6. Pour peu qu’on ait fait attention à l’état des arbres qui forment les forêts, on aura remarqué que ceux qui sont plus près des bords sont considérablement plus gros que ceux qui sont plus proches du milieu, quoiqu’ils soient de même âge ; d’où il s’ensuit, dit M. de Réaumur, dans un Mémoire sur l’amélioration de nos forêts, que quand on n’a pas une grande quantité de terrein où l’on puisse élever des arbres en futaie, il est plus avantageux de les laisser élever sur des lisieres longues & étroites, que de laisser élever la même quantité d’arbres sur un terrein plus large & moins long.

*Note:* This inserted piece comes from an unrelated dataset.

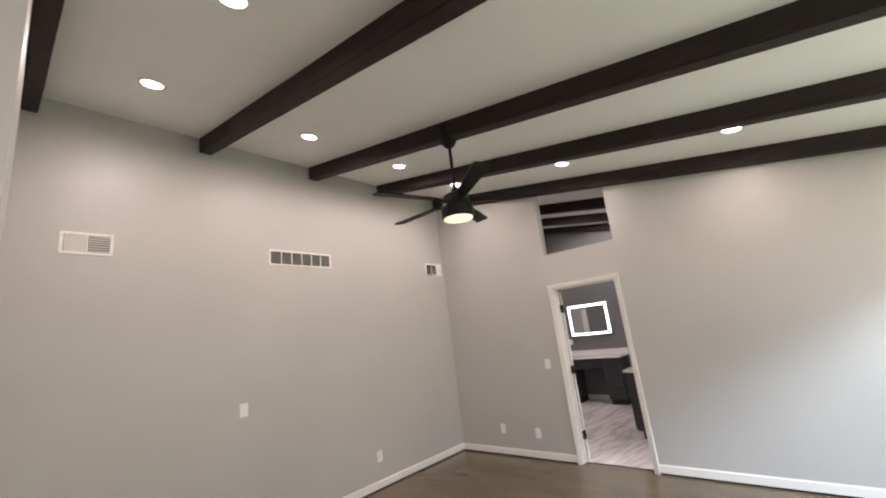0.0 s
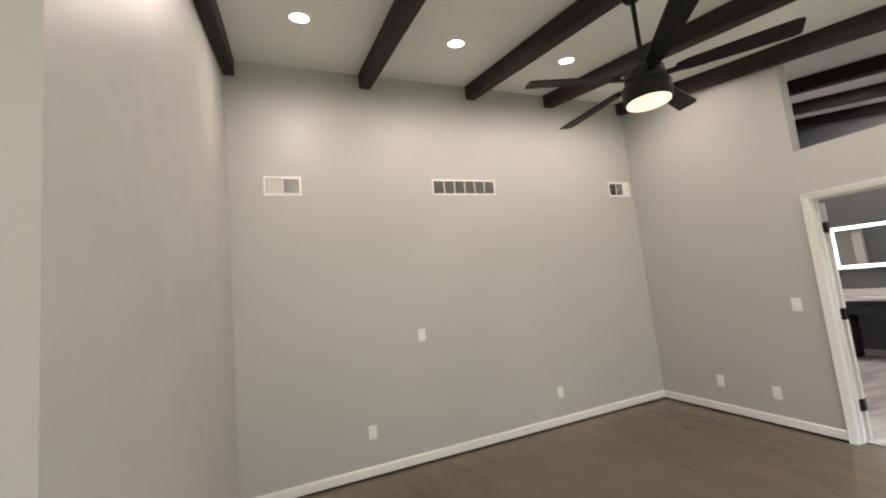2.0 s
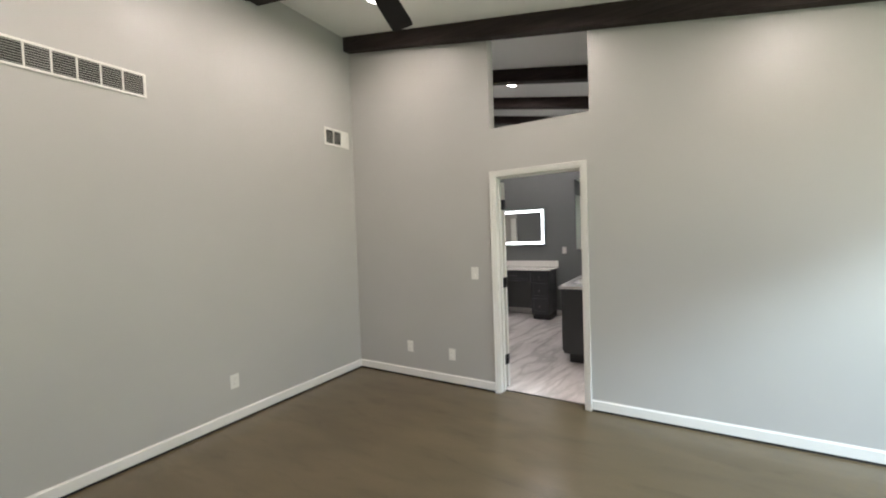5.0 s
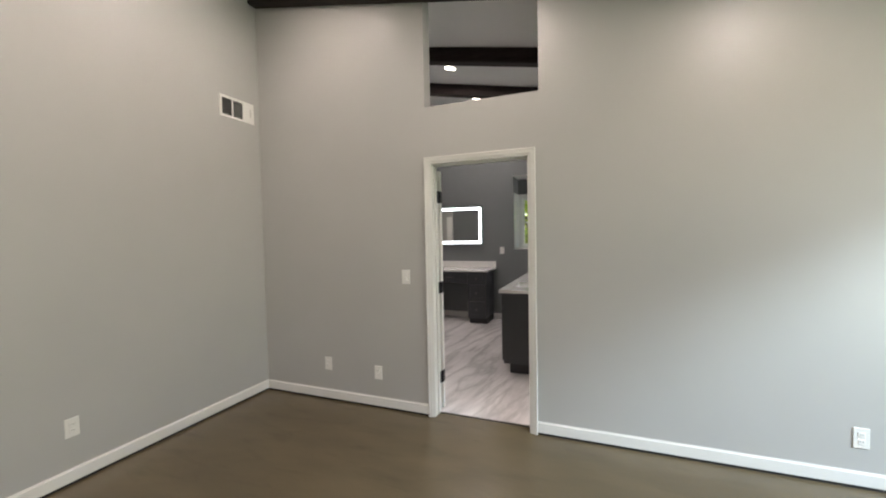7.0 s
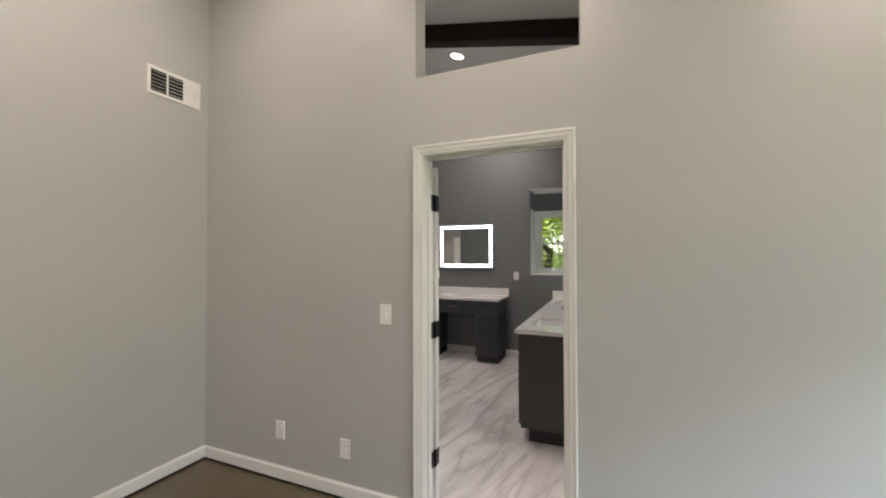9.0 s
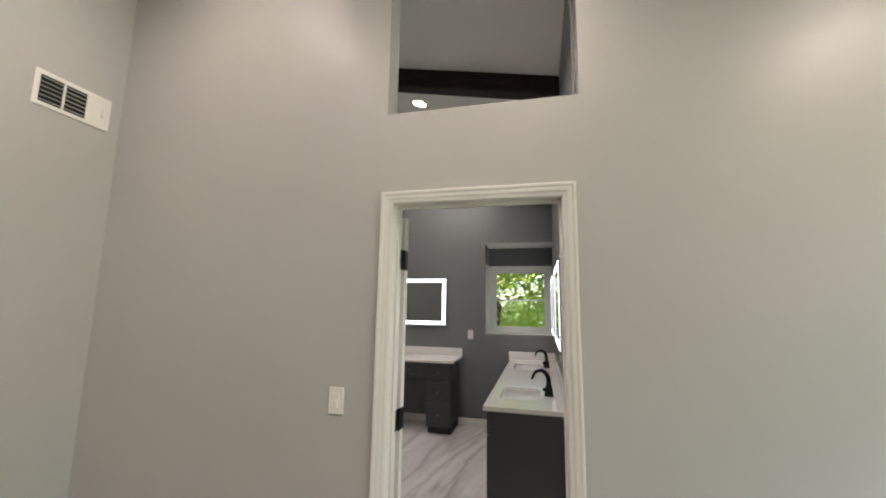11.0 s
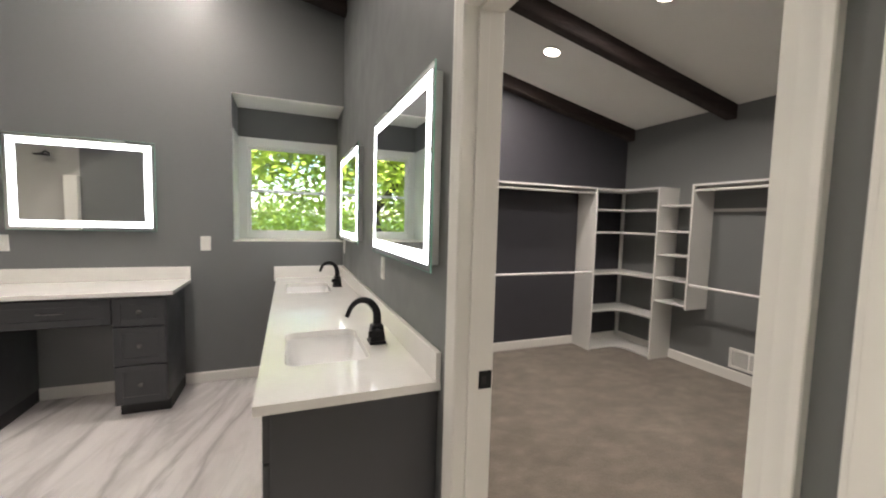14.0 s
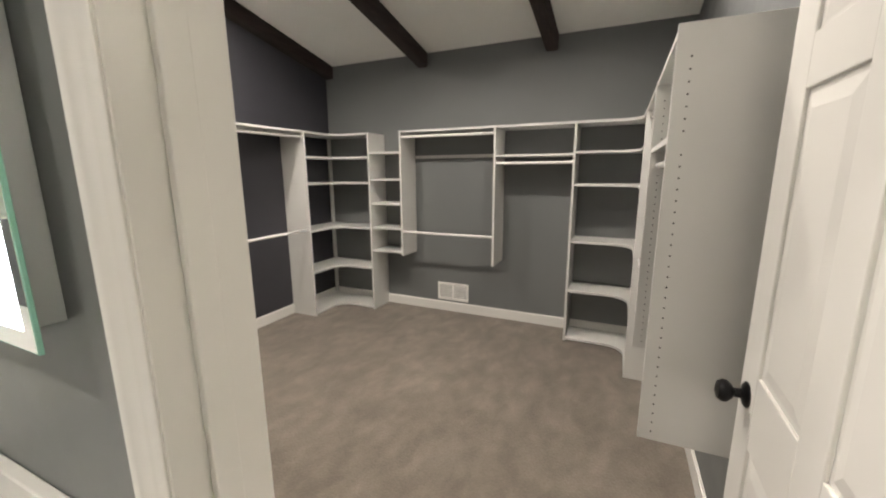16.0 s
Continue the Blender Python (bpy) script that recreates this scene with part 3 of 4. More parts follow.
# ---- bedroom fittings ----
def downlight(x, y):
    t = thing("downlight", (0, 0, 0), "lit round recessed downlight with white trim in the ceiling", "downlight", "recessed ceiling lights")
    bm = bmesh.new()
    lathe(bm, [(0.064, -0.002), (0.066, -0.007), (0.083, -0.006), (0.088, -0.001), (0.088, 0.004), (0.064, 0.004)], (0, 0, 0), seg=32)
    part("trim_ring", bm, TRIM, t, "", True)
    bm = bmesh.new()
    lathe(bm, [(0.001, -0.004), (0.064, -0.0035), (0.064, 0.002), (0.001, 0.002)], (0, 0, 0), seg=32)
    part("lens", bm, LENS, t, "glowing lens", True)
    t.matrix_basis = pose(x, y, ceil_z(x, y), 0, ceil_tilt(x, y), 0)
    return t


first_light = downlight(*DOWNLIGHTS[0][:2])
# a fixture for each entry, also for the added unseen lamps
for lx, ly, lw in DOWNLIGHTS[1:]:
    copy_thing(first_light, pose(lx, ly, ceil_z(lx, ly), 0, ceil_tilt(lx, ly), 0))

# fixture for the added alcove fill lamp
copy_thing(first_light, pose(-4.95, 6.0, 2.445))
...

Voyez Mém. de l’Acad. an. 1721. p. 291.

7. Le rigoureux hyver de 1709, dont la mémoire durera long-tems, fit mourir par toute la France un nombre prodigieux d’arbres : mais on remarqua, dit M. de Fontenelle, Hist. de l’Acad. 1710. p. 59. que cette mortalité ne s’étendoit pas sur tous indifféremment : ceux qu’on auroit jugé en devoir être les plus exempts par leur force, y furent les plus sujets.